At first I thought this bitter story was maybe how moneyless Ghanaian boys chatted up a white lady in the bus line in hope of getting sympathy in the form of a bus ticket, but after having heard the same story from so many different guys, including a Ugandan professional, and a man who already had paid for his food in a popular restaurant downtown Accra, I have made a different analysis. This might be a grand narrative of the African man, not all that different from coming of age by killing a lion or something else oldfashioned and villagelike. The modern way of facing the world, stepping up to it, realizing its not all roses (if ever believing so) is getting your heart crushed by a decieving, mean and ever so beautiful woman.

The only consolation really is that it seems to happen to most every African man before he hits 30.

In the picture the bitter cocoa seed and fruits.

Blogosphere Air

My friend Nadja has challenged me to list the blogs I read.
Give the award to up to 10 people whose blogs bring you happiness and inspiration and make you feel so happy about blogland! Let them know by posting a comment on their blog so that they can pass it on.
I guess I read blogs in mainly three categories:

1. Friends' Blogs - to see what they are up to/thinking about, because they write well and because I miss them. Nadja, Anna, Marta, Katrine (who's blog now consists mainly of links to things published elsewhere), Emilie. Petra, Matthew and Joel are on a break, but I would read them if they posted.

2. Interesting Life-bloggers, I like these blogs because they write well about their lives in a way that lets me follow them. Petite Anglaise and Sweden's foreign minister Carl Bildt fall into this category.

3.Diary Blogs - I like to read blogs by people who write like they are writing only for themselves. The best thing is if you know who they are, just a little bit. This category of blogs can be found at aquaintances' facebook pages or by googeling. I can't tell you who they are, since that would be admitting to have opened someone's diary...

So there are 10 (namegiven) blogs I read and get inspired by.

Broad Smile

Yesterday, Ghana Telecom came to install broadband here in my house. The whole thing was quite simple since a phoneline had been installed last week. The process was tidious though since it started in the beginning of december, but I shouldn't complain...because now I felt so utterly good!

I couldn't really put words to why I felt so glad, until my friend A said that with the broadband, it was like I now have a real home here in Ghana. Obviously for us twenty-somethings Internet=home. And that is exactly it! It's homey to be able to read Dagens Nyheter or The Economist for breakfast, to check in with my bank from home and update my facebook status with stuff like "having tea and checking emails at home". Not to mention writing this from my dinner table listening to some muzac instead from a sweaty Internet cafe.

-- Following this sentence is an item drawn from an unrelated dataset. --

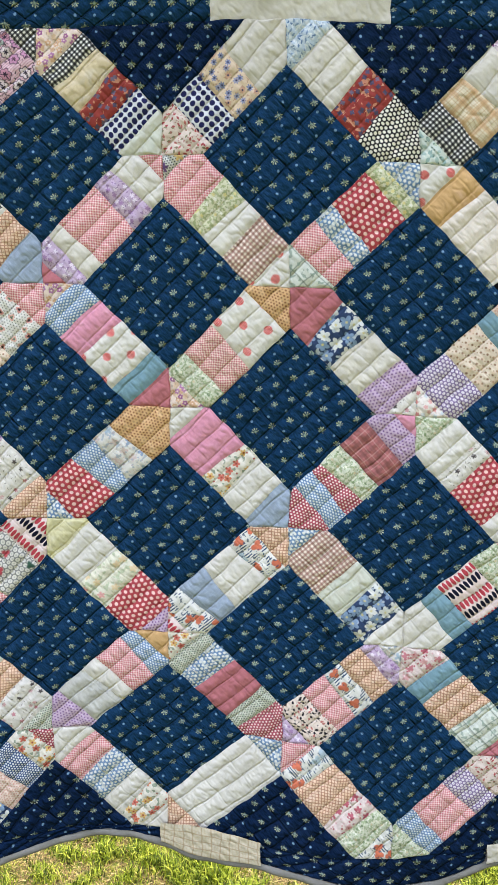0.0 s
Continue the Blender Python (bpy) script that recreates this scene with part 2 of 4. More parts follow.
        loc = self.add("ShaderNodeVectorMath", operation='SUBTRACT')
        self.put(loc.inputs[0], off.outputs[0])
        sc = self.add("ShaderNodeVectorMath", operation='SCALE')
        self.put(sc.inputs[0], n.outputs["Position"])
        sc.inputs[3].default_value = 1.0
        self.put(loc.inputs[1], sc.outputs[0])
        lx, ly, _ = self.split(loc.outputs[0])
        r, g, b = self.split(n.outputs["Color"])
        a = self.m('MULTIPLY_ADD', g, 6.28, self.m('ARCTAN2', ly, lx))
        d = self.m('MULTIPLY', self.m('SQRT', self.m('ADD', self.m('MULTIPLY', lx, lx), self.m('MULTIPLY', ly, ly))), scale)
        lobe = self.m('ABSOLUTE', self.m('COSINE', self.m('MULTIPLY', a, petals / 2)))
        reach = self.m('MULTIPLY', self.m('MULTIPLY_ADD', lobe, 1 - edge, edge), size)
        stops = [(i / len(palette), c) for i, c in enumerate(palette)]
        self.paint(self.step(self.m('SUBTRACT', d, reach), .05, -.05), self.ramp(r, *stops, constant=True))
        return self

    def leaves(self, scale, long, wide, palette, seed=0.0, random=0.8, pointed=1.0):
        """Scattered single leaves at all angles; pointed 1 gives lozenges, 2 ovals."""
        n = self.add("ShaderNodeTexVoronoi", voronoi_dimensions='2D')
        off = self.add("ShaderNodeVectorMath", operation='ADD')
        self.put(off.inputs[0], self.uv)
        off.inputs[1].default_value = (seed * 7.3, seed * 3.1, 0)
        self.put(n.inputs["Vector"], off.outputs[0])
        n.inputs["Scale"].default_value, n.inputs["Randomness"].default_value = scale, random
        loc = self.add("ShaderNodeVectorMath", operation='SUBTRACT')
        self.put(loc.inputs[0], off.outputs[0])
        self.put(loc.inputs[1], n.outputs["Position"])
        lx, ly, _ = self.split(loc.outputs[0])
        r, g, b = self.split(n.outputs["Color"])
        a = self.m('MULTIPLY', g, 6.28)
        ca, sa = self.m('COSINE', a), self.m('SINE', a)
        px = self.m('ABSOLUTE', self.m('ADD', self.m('MULTIPLY', lx, ca), self.m('MULTIPLY', ly, sa)))
        py = self.m('ABSOLUTE', self.m('SUBTRACT', self.m('MULTIPLY', ly, ca), self.m('MULTIPLY', lx, sa)))
        d = self.m('ADD', self.m('POWER', self.m('DIVIDE', px, long), pointed), self.m('POWER', self.m('DIVIDE', py, wide), pointed))
        stops = [(i / len(palette), c) for i, c in enumerate(palette)]
        return self.paint(self.step(d, 1.15, .85), self.ramp(r, *stops, constant=True))

    def net(self, period, rgb, width=.2, amount=1.0):
        """Thin crossing lines set on the slant."""
        lines = []
        for op in ('ADD', 'SUBTRACT'):
            q = self.m('FRACT', self.m('DIVIDE', self.m(op, self.x, self.y), period))
            lines.append(self.step(self.m('ABSOLUTE', self.m('SUBTRACT', q, .5)), width / 2 + .08, width / 2 - .06))
        return self.paint(self.m('MULTIPLY', self.m('MAXIMUM', lines[0], lines[1]), amount), rgb)

    def specks(self, scale, rgb, lo=.62, hi=.68, amount=1.0, ax=1.0, ay=1.0, detail=1.0):
        v = self.vec(self.m('MULTIPLY', self.x, ax), self.m('MULTIPLY', self.y, ay))
        return self.paint(self.m('MULTIPLY', self.step(self.noise(v, scale, detail), lo, hi), amount), rgb)

    def done(self, sheen=0.0, pucker=.8, sat=.91, cross=.0005, crease=.0026, groove=.0013, rumple=.0026, fine=1.0):
        hs = self.add("ShaderNodeHueSaturation")
        hs.inputs["Saturation"].default_value = sat
        self.put(hs.inputs["Color"], self.col)
        self.col = hs.outputs[0]
        # washed and worn: paler in places, threads, fine puckers
        pos = self.add("ShaderNodeNewGeometry").outputs["Position"]
        fade = self.step(self.noise(pos, 9, 4, .6), .35, .85)
        grain = self.noise(self.vec(self.m('MULTIPLY', self.x, 1.0), self.m('MULTIPLY', self.y, 6.0)), 6, 3, .7)
        grain2 = self.noise(self.vec(self.m('MULTIPLY', self.x, 6.0), self.y), 6, 3, .7)
        th = self.m('MULTIPLY', self.m('MULTIPLY_ADD', self.m('ADD', grain, grain2), .22, .80), self.m('MULTIPLY_ADD', fade, .2, .94))
        n = self.add("ShaderNodeMix", data_type='RGBA', blend_type='MULTIPLY')
        n.inputs[0].default_value = 1.0
        self.put(n.inputs[6], self.col)
        self.put(n.inputs[7], self.vec(th, th, th))
        self.put(self.bsdf.inputs["Base Color"], n.outputs[2])
        x, y, z = self.split(pos)
        # puckers run across the slanting stitch lines
        pu = self.vec(self.m('MULTIPLY', self.m('ADD', x, z), 75), self.m('MULTIPLY', self.m('SUBTRACT', x, z), 34))
        b1 = self.bump(self.noise(pu, 1.0, fine, .5), pucker, crease)
        wr = self.noise(self.vec(self.m('MULTIPLY', self.m('ADD', x, z), 40), self.m('MULTIPLY', self.m('SUBTRACT', x, z), 30), 3.0), 1.0, 1.2, .5)
        ridge = self.m('ABSOLUTE', self.m('SUBTRACT', wr, .5))
        b1 = self.bump(self.step(ridge, 0.0, .2), .5, rumple, b1)
        b2 = self.bump(self.m('ADD', grain, grain2), .15, .0004, b1)
        # the pinch of the quilting stitches
        row, run, _ = self.split(self.add("ShaderNodeUVMap", uv_map="rows").outputs[0])
        gap = self.m('ABSOLUTE', self.m('SUBTRACT', row, self.m('ROUND', row)))
        b2 = self.bump(self.step(gap, 0.0, .1), 1.0, groove, b2)
        # the sparser rows the other way
        row2 = self.m('DIVIDE', run, .433)
        gap2 = self.m('ABSOLUTE', self.m('SUBTRACT', row2, self.m('ROUND', row2)))
        b2 = self.bump(self.step(gap2, 0.0, .05), 1.0, cross, b2)
        self.put(self.bsdf.inputs["Normal"], b2)
        if sheen:
            self.bsdf.inputs["Sheen Weight"].default_value = sheen
        return self.mat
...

The cost for installing Internet here is about USD 100 and then there's a monthly fee of USD 60 for a 256 kbps speed broadband. This is equal to what many people here take home as their monthly wage. I know a guy who makes USD 80 a month for working six days a week in a supermarket, for instance. Internet access more than anything highlights the gaps between people. And countries.

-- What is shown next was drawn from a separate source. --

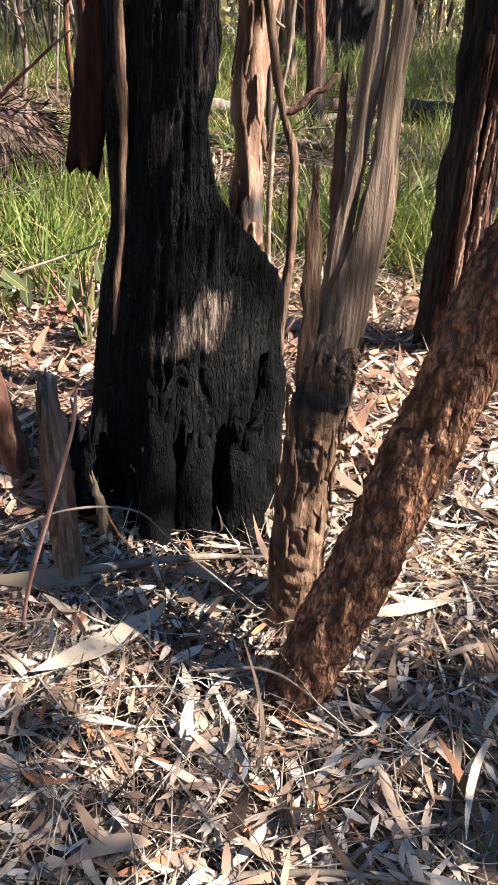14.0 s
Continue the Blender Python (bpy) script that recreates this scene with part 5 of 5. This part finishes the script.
def sticks(n, xr, yr, length, r, seed):
    g = np.random.default_rng(seed)
    out = []
    for k in range(n):
        x, y = xr[0] + (xr[1] - xr[0]) * g.random(), yr[0] + (yr[1] - yr[0]) * g.random()
        a, L = g.random() * 6.283, length * (0.4 + g.random())
        dx, dy = math.cos(a) * L, math.sin(a) * L
        z0, z1, z2 = (float(ground_z(x + dx * f, y + dy * f)) + 0.012 + 0.055 * g.random() for f in (0, 0.5, 1))
        out.append(tube_arrays([(x, y, z0), (x + dx * 0.5 + g.normal() * 0.04 * L, y + dy * 0.5 + g.normal() * 0.04 * L, z1 + 0.01), (x + dx, y + dy, z2)], (r, r * 0.8, r * 0.4), 4, 3))
    return out


v, l, s = joined(sticks(4500, (-1.6, 1.6), (2.1, 4.9), 0.16, 0.0012, 800) + sticks(380, (-1.5, 1.5), (2.15, 5), 0.3, 0.003, 801) + sticks(300, (-4, 4), (4.8, 9), 0.5, 0.006, 802))
tagged(new("twig_litter", mesh_of("twig_litter", v, l, s, BARK_TWIG, True, {"char": np.zeros(len(v))})), "dry fallen twigs strewn over the leaf litter", "twigs", kind="stuff")
STICKS = (([(-0.52, 3.29, 0.0), (-0.42, 3.3, 0.03), (-0.2, 3.31, 0.035), (-0.05, 3.3, 0.03)], 0.009), ([(-0.52, 3.2, 0.2), (-0.4, 3.2, 0.245), (-0.29, 3.2, 0.234), (-0.231, 3.2, 0.163), (-0.13, 3.17, 0.07), (-0.03, 3.12, 0.0)], 0.0022),
          ([(0.12, 3.17, 0.0), (0.2, 3.18, 0.025), (0.39, 3.17, 0.03), (0.62, 3.14, 0.02)], 0.007), ([(-0.1, 2.44, 0.02), (0.1, 2.43, 0.03), (0.5, 2.55, 0.02)], 0.005), ([(0.15, 3.7, -0.02), (0.5, 3.9, 0.02), (0.9, 3.95, 0.03)], 0.009), ([(0.35, 3.5, 0.0), (0.7, 3.3, 0.04), (1.1, 3.25, 0.05)], 0.007), ([(-0.2, 3.02, 0.04), (-0.1, 2.96, 0.09), (0.0, 2.9, 0.03)], 0.003), ([(1.0, 7.6, 0.1), (1.25, 6.9, 0.25), (1.4, 6.2, 0.05)], 0.008), ([(-1.3, 4.6, 0.0), (-0.8, 4.75, 0.12), (-0.3, 5.0, 0.22)], 0.006))
gK = np.random.default_rng(860)
LOOSE = []
for k in range(34):
    x, y = -0.9 + 1.9 * gK.random(), 2.35 + 1.9 * gK.random() ** 1.2
    a, long = gK.random() * 6.283, 0.18 + 0.35 * gK.random()
    run = [(x + math.cos(a) * long * f, y + math.sin(a) * long * f + 0.05 * long * math.sin(3 * f + k)) for f in (0, 0.35, 0.7, 1.0)]
    if min(math.hypot(px - qx, py - qy) for px, py in run for qx, qy in ((-0.02, 3.16), (-0.05, 2.98), (-0.15, 3.66), (-0.42, 3.32), (-0.62, 3.44), (-0.25, 3.6), (0.03, 3.96))) < 0.13:
        continue
    LOOSE.append(([(px, py, float(ground_z(px, py)) + 0.03 + 0.035 * gK.random()) for px, py in run], 0.0022 + 0.004 * gK.random() ** 2))
for k, (pts, r0) in enumerate(list(STICKS) + LOOSE):
    st = thing("stick", pts[0], "dry grey fallen stick lying on leaf litter", "stick", "fallen sticks")
    stem("rod", pts, (r0, r0 * 0.9, r0 * 0.5), BARK_TWIG, st, "", 30, 8, r0 * 0.3, 8, 4, 820 + k)
pink = thing("leaning_twig", (-0.5, 3.19, 0.0), "thin pinkish twig leaning up out of the litter", "twig")
stem("rod", [(-0.505, 3.19, -0.03), (-0.47, 3.17, 0.12), (-0.42, 3.145, 0.28), (-0.372, 3.12, 0.43), (-0.359, 3.12, 0.5)], (0.004, 0.0038, 0.0035, 0.003, 0.002), PINK_TWIG, pink, "", 40, 7, 0.0012, 16, 4, 835)
red = thing("seedling", (-0.72, 3.62, -0.06), "tall spindly gum seedling, nearly bare red stem", "seedling", "gum seedlings in the litter")
stem("stalk", [(-0.72, 3.62, -0.1), (-0.7, 3.64, 0.3), (-0.63, 3.69, 0.58), (-0.528, 3.79, 0.765), (-0.43, 3.94, 0.86), (-0.368, 4.04, 0.91)], (0.005, 0.0045, 0.004, 0.0035, 0.003, 0.0015), RED_TWIG, red, "", 40, 7, 0.001, 16, 4, 836)
sprig(red, (-0.64, 3.68, 0.55), (-0.56, 3.82, 0.6), 3, 837, 0.7, 0.002)
# bare twigs standing beside the stump
for k, (pts, r0) in enumerate((([(0.05, 3.6, -0.06), (0.03, 3.6, 0.25), (0.04, 3.6, 0.5), (0.04, 3.6, 0.7), (0.009, 3.6, 0.81), (-0.006, 3.6, 0.875), (-0.02, 3.6, 0.96), (-0.044, 3.6, 1.045), (-0.07, 3.6, 1.11)], 0.010), ([(0.1, 3.98, -0.1), (0.08, 3.98, 0.3), (0.075, 3.98, 0.7), (0.1, 3.98, 0.86), (0.109, 3.98, 1.0), (0.108, 3.98, 1.15), (0.114, 3.98, 1.32)], 0.007))):
    tw = thing("bare_twig", pts[0], "bare crooked twig standing upright behind the stump" if k == 0 else "thin pale bare twig standing behind the stump", "twig", "bare twigs")
    stem("rod", pts, (r0, r0 * 0.9, r0 * 0.7), BARK_TWIG if k else BARK_STRINGY, tw, "", 90, 10, r0 * 0.5, 24, 4, 840 + k)
    if k == 0:
        stem("side_twig", [(0.012, 3.6, 0.8), (0.035, 3.595, 0.805), (0.06, 3.59, 0.83), (0.085, 3.585, 0.842), (0.102, 3.58, 0.865)], (0.008, 0.006, 0.006, 0.005, 0.003), BARK_STRINGY, tw, "", 30, 8, 0.003, 10, 4, 845)
    else:
        for z0, s in ((0.75, 1), (0.93, -1), (1.08, 1)):
            stem("side_twig", [(0.09, 3.98, z0), (0.09 + 0.02 * s, 3.98, z0 + 0.015), (0.09 + 0.03 * s, 3.97, z0 + 0.05)], (0.004, 0.003, 0.001), BARK_TWIG, tw, "", 10, 6)
# the long dead twig that reaches out into the sky behind the burnt trunk
reach = thing("hanging_twig", (-0.29, 4.05, 2.93), "thin dark dead twig caught behind the burnt trunk", "twig")
stem("rod", [(-0.19, 4.0, 3.0), (-0.3, 4.1, 3.1), (-0.41, 4.1, 3.205), (-0.55, 4.1, 3.335), (-0.68, 4.1, 3.46)], (0.005, 0.004, 0.0035, 0.003, 0.0015), BARK_BIG, reach, "", 40, 7, 0.002, 20, 4, 850)
for q, (x, z, dx, dz) in enumerate(((-0.42, 3.215, -0.05, 0.1), (-0.55, 3.335, -0.1, 0.0), (-0.6, 3.385, -0.02, 0.1), (-0.5, 3.29, -0.1, 0.06))):
    stem("side_twig", [(x, 4.1, z), (x + dx * 0.5, 4.12, z + dz * 0.6), (x + dx, 4.12, z + dz)], (0.003, 0.002, 0.001), BARK_BIG, reach, "", 10, 5)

Four years ago Sweden had 756 Internet users per 1000 inhabitants (isn't that something!) compared to Ghana's 17 per 1000, calculated with the help of gapminder. According to the OECD which continously compare global communication prices Sweden had the cheapest broadband in 2006. Later this year the same organization is hosting a meeting on the Future of the Internet Economy. When talking about development, many hope that Africa will skip the step of laying cables and go straight for the wireless, and hence maybe become a player in the future OECD has in mind. However as of now, the guy in the supermarket can barely afford going to a cafe for Internet and even rich expats like myself can't afford wireless Internet.